## Start
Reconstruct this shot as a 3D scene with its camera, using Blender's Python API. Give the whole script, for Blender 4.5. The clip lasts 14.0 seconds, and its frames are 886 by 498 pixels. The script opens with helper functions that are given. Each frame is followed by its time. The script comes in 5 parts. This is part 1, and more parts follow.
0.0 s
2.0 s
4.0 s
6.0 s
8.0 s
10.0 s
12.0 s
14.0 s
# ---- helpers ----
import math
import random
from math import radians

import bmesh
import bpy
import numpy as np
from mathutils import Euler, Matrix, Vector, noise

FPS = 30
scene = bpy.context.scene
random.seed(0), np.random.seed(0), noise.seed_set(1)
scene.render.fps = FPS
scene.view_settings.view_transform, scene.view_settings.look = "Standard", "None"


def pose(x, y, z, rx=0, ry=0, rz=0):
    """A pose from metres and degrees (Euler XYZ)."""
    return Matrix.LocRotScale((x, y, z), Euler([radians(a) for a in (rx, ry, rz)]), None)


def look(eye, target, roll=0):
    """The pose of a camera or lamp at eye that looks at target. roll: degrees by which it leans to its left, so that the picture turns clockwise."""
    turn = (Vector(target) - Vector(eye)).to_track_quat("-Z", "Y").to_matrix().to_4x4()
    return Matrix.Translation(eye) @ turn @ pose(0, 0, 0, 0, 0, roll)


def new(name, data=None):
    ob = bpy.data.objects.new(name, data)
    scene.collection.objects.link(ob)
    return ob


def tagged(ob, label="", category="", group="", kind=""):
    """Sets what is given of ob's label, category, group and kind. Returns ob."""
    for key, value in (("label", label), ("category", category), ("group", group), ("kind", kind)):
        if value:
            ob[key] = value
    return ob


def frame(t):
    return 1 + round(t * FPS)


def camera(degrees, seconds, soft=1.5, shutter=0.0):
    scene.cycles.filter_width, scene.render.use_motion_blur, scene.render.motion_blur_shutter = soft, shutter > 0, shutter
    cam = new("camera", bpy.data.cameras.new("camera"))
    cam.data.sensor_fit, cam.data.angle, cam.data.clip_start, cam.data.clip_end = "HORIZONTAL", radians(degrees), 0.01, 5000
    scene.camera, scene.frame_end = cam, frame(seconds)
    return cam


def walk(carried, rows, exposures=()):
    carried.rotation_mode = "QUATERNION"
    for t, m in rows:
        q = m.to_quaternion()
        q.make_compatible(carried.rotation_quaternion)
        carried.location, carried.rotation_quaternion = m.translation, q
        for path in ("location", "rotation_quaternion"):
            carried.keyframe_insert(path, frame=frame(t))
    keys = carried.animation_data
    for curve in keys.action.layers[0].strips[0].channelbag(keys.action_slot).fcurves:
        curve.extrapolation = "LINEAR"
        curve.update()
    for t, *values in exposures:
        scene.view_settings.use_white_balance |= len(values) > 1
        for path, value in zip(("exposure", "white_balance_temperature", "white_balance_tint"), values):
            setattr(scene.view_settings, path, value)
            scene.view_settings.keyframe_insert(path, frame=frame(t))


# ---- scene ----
## End
## Start
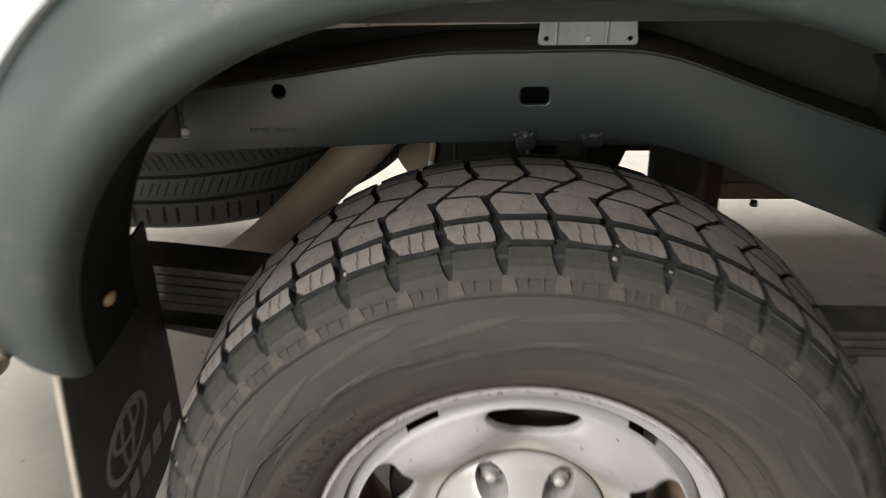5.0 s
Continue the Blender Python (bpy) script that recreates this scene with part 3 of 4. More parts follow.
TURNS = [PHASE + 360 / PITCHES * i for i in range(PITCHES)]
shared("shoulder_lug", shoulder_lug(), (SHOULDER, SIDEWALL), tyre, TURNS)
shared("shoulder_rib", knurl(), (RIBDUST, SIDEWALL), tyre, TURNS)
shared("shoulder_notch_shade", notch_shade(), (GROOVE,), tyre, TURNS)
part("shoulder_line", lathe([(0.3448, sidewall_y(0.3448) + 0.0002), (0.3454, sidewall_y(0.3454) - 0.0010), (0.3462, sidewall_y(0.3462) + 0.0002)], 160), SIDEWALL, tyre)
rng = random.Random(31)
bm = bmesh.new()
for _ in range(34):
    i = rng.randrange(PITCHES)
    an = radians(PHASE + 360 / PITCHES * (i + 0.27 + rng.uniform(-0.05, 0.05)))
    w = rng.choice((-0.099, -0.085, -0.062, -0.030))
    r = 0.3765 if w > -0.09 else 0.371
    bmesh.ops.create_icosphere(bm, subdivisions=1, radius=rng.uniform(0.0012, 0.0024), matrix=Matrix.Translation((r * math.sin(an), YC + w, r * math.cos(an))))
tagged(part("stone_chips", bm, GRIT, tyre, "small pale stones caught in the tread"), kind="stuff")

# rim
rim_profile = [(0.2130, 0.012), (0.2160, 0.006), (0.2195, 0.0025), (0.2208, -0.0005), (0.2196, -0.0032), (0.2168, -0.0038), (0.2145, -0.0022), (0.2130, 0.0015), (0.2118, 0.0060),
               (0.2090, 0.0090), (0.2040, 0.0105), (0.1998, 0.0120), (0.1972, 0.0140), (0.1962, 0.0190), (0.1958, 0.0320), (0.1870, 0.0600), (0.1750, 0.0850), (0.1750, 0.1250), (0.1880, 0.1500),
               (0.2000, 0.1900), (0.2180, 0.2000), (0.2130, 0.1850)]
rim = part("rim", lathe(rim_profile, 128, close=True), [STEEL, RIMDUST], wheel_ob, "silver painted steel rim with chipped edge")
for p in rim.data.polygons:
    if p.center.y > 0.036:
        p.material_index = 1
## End
Objective >> From the entries above, give again exactly the lines running from the line with "scene.render.fps = FPS" to the line with "of a camera"; include both of those lines.

Correct answer >>
scene.render.fps = FPS
scene.view_settings.view_transform, scene.view_settings.look = "Standard", "None"


def pose(x, y, z, rx=0, ry=0, rz=0):
    """A pose from metres and degrees (Euler XYZ)."""
    return Matrix.LocRotScale((x, y, z), Euler([radians(a) for a in (rx, ry, rz)]), None)


def look(eye, target, roll=0):
    """The pose of a camera or lamp at eye that looks at target. roll: degrees by which it leans to its left, so that the picture turns clockwise."""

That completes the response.